Saturday, September 27, 2008

COSA: A New Kind of Programming, Part II

Part I, II, III, IV, V, VI

Abstract

In Part I of this multi-part article, I wrote that the master/slave approach to elementary behavior control in the COSA programming model should be extended to high-level software construction. My thesis is that this control mechanism is so simple and intuitive that it will revolutionize computer programming by moving it out of the exclusive realm of computer nerds into that of the average computer user. Since COSA is inherently parallel, this will, in effect, solve the parallel programming problem. Below, I go over the elementary principles of control used in COSA.

Effector Control

Most of us are familiar with the controls that come with many of our electrical and electronic appliances. Some may be a little bit fancier than others but almost all come equipped with a minimum set of controls: the on/off (start/stop) buttons. To reuse the metaphor of the previous post, we are the masters and the appliances are the slaves. It turns out that motor command neurons in the brain’s basal ganglia use a similar method to control their target muscles: excitatory (start) and inhibitory (stop) signals. The way it works is that the neuron begins firing as soon as it receives an excitatory signal and stops firing when it receives an inhibitory signal. This is what gave me the original idea for COSA effectors. The addition effector shown below will repeat its operation over and over until it receives a stop command.

A single motor command neuron may receive excitatory and inhibitory signals from hundreds or even thousands of afferent synaptic connections. It goes without saying that the basal ganglia are using some kind of error detection mechanism in order to keep all those incoming control signals from conflicting with one another. COSA effectors, too, use a special mechanism that automatically detects command conflicts.

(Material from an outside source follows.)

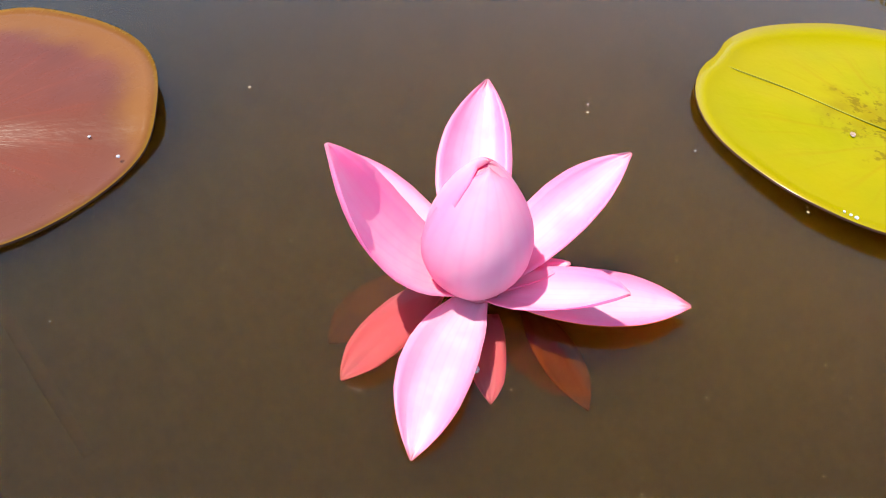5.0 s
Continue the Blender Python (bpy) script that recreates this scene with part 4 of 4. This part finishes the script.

It is applied during application development for debugging purposes and it is based on what I call the principle of motor coordination:
No action can be started if it has already started, or stopped if it is already stopped.

In sum, low-level behavior control in COSA is a very simple thing that even children can grasp. In Part III, I will explain how to control the behavior of high-level COSA components by applying the same principles used with elementary objects.

Related articles:

How to Solve the Parallel Programming Crisis
Parallel Computing: Why the Future Is Compositional

2 comments:

James said...

Hi, sorry this is slightly off-topic.

I want to ask if you've put any thought into what these ideas might have on linguistics.

Do you think that the sequential nature of natural languages is inherently algorithmic, or is there possibly a way to parallelize verbal or written communication, perhaps along the lines of polysynthetic languages?

Jamin said...

I would say that these ideas have direct relevance to natural languages, but to me it seems that the way linguistics is currently done is assuming that functional classification of language is the way to go, i.e. algorithmic.

If algorithmic approaches worked, we would have decent speech recognition by now.

Language is a complex system and a sloppy mess of affairs where terms of speech that we recognize eventually emerge, much like evolution.

But trying to classify will always leave holes (remember diagramming sentences in grade school?), as we have seen. So yes, using a bottom-up approach with "cell nets" (say Cellular Neural Networks) will probably yield better results than top-down categorical ones.

But who knows if anyone has attempted this yet.